On 2020-10-29 21:39, Song Bao Hua (Barry Song) wrote:
[...]
+struct map_benchmark {
+ __u64 map_nsec;
+ __u64 unmap_nsec;
+ __u32 threads; /* how many threads will do map/unmap in parallel */
+ __u32 seconds; /* how long the test will last */
+ int node; /* which numa node this benchmark will run on */
+ __u64 expansion[10]; /* For future use */
+};
I'm no expert on userspace ABIs (and what little experience I do have is
mostly of Win32...), so hopefully someone else will comment if there's
anything of concern here. One thing I wonder is that there's a fair
likelihood of functionality evolving here over time, so might it be
appropriate to have some sort of explicit versioning parameter for
robustness?
I copied that from gup_benchmark. There is no this kind of code to
compare version.
I believe there is a likelihood that kernel module is changed but users
are still using old userspace tool, this might lead to the incompatible
data structure.
But not sure if it is a big problem :-)
Yeah, like I say I don't really have a good feeling for what would be
best here, I'm just thinking of what I do know and wary of the potential
for a "640 bits ought to be enough for anyone" issue ;)
+struct map_benchmark_data {
+ struct map_benchmark bparam;
+ struct device *dev;
+ struct dentry *debugfs;
+ atomic64_t total_map_nsecs;
+ atomic64_t total_map_loops;
+ atomic64_t total_unmap_nsecs;
+ atomic64_t total_unmap_loops;
+};
+
+static int map_benchmark_thread(void *data)
+{
+ struct page *page;
+ dma_addr_t dma_addr;
+ struct map_benchmark_data *map = data;
+ int ret = 0;
+
+ page = alloc_page(GFP_KERNEL);
+ if (!page)
+ return -ENOMEM;
+
+ while (!kthread_should_stop()) {
+ ktime_t map_stime, map_etime, unmap_stime, unmap_etime;
+
+ map_stime = ktime_get();
+ dma_addr = dma_map_page(map->dev, page, 0, PAGE_SIZE,
DMA_BIDIRECTIONAL);
Note that for a non-coherent device, this will give an underestimate of
the real-world overhead of BIDIRECTIONAL or TO_DEVICE mappings, since
the page will never be dirty in the cache (except possibly the very
first time through).
Agreed. I'd like to add a DIRECTION parameter like "-d 0", "-d 1" after we have
this basic framework.
That wasn't so much about the direction itself, just that if it's
anything other than FROM_DEVICE, we should probably do something to
dirty the buffer by a reasonable amount before each map. Otherwise the
measured performance is going to be unrealistic on many systems.
[...]
+ atomic64_add((long long)ktime_to_ns(ktime_sub(unmap_etime,
unmap_stime)),
+ &map->total_unmap_nsecs);
+ atomic64_inc(&map->total_map_loops);
+ atomic64_inc(&map->total_unmap_loops);
I think it would be worth keeping track of the variances as well - it
can be hard to tell if a reasonable-looking average is hiding terrible
worst-case behaviour.
This is a sensible requirement. I believe it is better to be handled by the
existing kernel tracing method.
Maybe we need a histogram like:
Delay sample count
1-2us 1000 ***
2-3us 2000 *******
3-4us 100 *
.....
This will be more precise than the maximum latency in the worst
case.
I'd believe this can be handled by:
tracepoint A
Map
Tracepoint B
Tracepoint C
Unmap
Tracepoint D
Let the userspace ebpf to draw the histogram for the delta of B-A and D-C.

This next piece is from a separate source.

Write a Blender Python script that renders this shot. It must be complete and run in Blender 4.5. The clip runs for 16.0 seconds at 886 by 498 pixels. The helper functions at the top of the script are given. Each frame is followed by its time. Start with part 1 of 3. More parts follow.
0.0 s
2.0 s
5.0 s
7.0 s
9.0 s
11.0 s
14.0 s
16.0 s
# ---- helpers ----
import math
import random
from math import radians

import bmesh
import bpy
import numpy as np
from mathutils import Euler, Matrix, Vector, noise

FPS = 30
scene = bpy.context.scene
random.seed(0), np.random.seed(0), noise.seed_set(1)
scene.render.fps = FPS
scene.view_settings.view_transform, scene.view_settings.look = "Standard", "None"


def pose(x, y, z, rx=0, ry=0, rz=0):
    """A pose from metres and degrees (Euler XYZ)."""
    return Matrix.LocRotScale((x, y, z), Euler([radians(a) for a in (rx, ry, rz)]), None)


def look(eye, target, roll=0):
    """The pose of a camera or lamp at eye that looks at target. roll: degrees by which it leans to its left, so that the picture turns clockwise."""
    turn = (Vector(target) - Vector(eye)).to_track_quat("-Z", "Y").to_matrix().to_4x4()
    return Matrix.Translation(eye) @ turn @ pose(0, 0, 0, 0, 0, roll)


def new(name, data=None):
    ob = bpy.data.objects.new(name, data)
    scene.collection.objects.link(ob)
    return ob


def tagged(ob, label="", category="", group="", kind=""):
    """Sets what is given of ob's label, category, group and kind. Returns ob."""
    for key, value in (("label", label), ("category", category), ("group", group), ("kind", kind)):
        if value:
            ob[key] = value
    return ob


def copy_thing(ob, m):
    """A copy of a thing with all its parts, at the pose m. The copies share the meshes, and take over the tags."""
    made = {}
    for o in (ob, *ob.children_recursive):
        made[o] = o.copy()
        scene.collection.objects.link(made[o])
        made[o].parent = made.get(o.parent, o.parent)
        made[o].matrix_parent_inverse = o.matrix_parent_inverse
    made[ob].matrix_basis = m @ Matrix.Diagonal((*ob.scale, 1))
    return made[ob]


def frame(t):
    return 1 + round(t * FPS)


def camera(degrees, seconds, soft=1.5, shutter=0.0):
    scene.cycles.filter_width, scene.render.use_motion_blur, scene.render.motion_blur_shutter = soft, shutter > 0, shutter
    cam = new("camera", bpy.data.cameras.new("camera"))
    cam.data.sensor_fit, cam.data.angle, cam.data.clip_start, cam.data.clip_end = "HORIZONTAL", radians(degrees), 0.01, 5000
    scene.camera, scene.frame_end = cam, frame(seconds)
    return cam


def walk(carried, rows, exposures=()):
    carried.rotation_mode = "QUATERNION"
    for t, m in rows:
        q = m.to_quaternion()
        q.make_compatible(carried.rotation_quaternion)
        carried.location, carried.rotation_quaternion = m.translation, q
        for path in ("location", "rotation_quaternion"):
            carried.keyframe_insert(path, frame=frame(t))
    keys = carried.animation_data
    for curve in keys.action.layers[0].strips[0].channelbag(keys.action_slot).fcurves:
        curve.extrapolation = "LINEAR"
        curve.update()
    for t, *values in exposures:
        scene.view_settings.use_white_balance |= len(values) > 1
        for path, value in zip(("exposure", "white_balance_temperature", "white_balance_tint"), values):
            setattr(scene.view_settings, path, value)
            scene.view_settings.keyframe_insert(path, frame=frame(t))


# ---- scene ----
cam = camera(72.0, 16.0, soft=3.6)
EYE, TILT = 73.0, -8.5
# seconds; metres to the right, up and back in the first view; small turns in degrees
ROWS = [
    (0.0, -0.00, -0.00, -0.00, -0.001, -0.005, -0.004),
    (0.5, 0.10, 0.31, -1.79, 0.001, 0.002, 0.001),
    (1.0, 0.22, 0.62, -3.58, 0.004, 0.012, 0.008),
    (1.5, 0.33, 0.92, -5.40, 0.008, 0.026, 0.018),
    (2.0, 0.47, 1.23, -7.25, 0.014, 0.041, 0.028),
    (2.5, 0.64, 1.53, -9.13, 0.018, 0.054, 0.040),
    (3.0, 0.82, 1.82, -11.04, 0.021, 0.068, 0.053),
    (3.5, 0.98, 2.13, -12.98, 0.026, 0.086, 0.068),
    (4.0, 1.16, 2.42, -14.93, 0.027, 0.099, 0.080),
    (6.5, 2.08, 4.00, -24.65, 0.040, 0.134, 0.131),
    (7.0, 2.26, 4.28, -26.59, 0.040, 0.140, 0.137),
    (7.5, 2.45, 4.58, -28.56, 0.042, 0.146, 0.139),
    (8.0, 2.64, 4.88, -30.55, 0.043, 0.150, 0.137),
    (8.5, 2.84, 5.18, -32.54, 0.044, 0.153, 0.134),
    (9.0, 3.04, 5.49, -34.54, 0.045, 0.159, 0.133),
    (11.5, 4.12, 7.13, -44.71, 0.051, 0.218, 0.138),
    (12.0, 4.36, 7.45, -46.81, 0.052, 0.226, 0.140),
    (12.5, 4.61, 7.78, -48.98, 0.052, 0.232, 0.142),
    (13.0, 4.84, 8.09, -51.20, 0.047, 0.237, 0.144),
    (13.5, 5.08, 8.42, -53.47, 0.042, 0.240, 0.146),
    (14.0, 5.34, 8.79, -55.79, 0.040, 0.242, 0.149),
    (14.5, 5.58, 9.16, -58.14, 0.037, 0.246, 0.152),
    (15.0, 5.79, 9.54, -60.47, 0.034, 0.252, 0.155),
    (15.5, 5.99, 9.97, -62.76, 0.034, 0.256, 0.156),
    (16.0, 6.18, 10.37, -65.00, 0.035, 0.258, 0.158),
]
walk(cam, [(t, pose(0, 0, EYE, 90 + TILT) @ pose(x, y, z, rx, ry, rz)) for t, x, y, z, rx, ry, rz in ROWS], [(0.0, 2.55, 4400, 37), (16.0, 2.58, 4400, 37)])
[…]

So I am planning to put this requirement into todo list and write an userspace
ebpf/bcc script for histogram and put in tools/ directory.
Please give your comments on this.
Right, I wasn't suggesting trying to homebrew a full data collection
system here - I agree there are better tools for that already - just
that it's basically free to track a sum of squares alongside a sum, so
that we can trivially calculate a useful variance (or standard
deviation) figure alongside the mean at the end.
[...]
+ for (i = 0; i < threads; i++) {
+ tsk[i] = kthread_create_on_node(map_benchmark_thread, map,
+ map->bparam.node, "dma-map-benchmark/%d", i);
+ if (IS_ERR(tsk[i])) {
+ dev_err(map->dev, "create dma_map thread failed\n");
+ return PTR_ERR(tsk[i]);
+ }
+
+ if (node != NUMA_NO_NODE && node_online(node))
+ kthread_bind_mask(tsk[i], cpu_mask);
+
+ wake_up_process(tsk[i]);
Might it be better to create all the threads first, *then* start kicking
them?
The difficulty is that we don't know how many threads we should create as
the thread number is a parameter to test the contention of IOMMU driver.
In my test case, I'd like to test things like
One thread
Two threads
....
8 threads
12 threads
16 threads...
On the other hand, I think it is better to drop the memory of task_struct of those
test threads while we are not testing dma map.
I simply meant splitting the loop here into two - one to create the
threads and set their affinity, then another to wake them all up - so we
don't start unnecessarily thrashing the system while we're still trying
to set up the rest of the test ;)
Robin.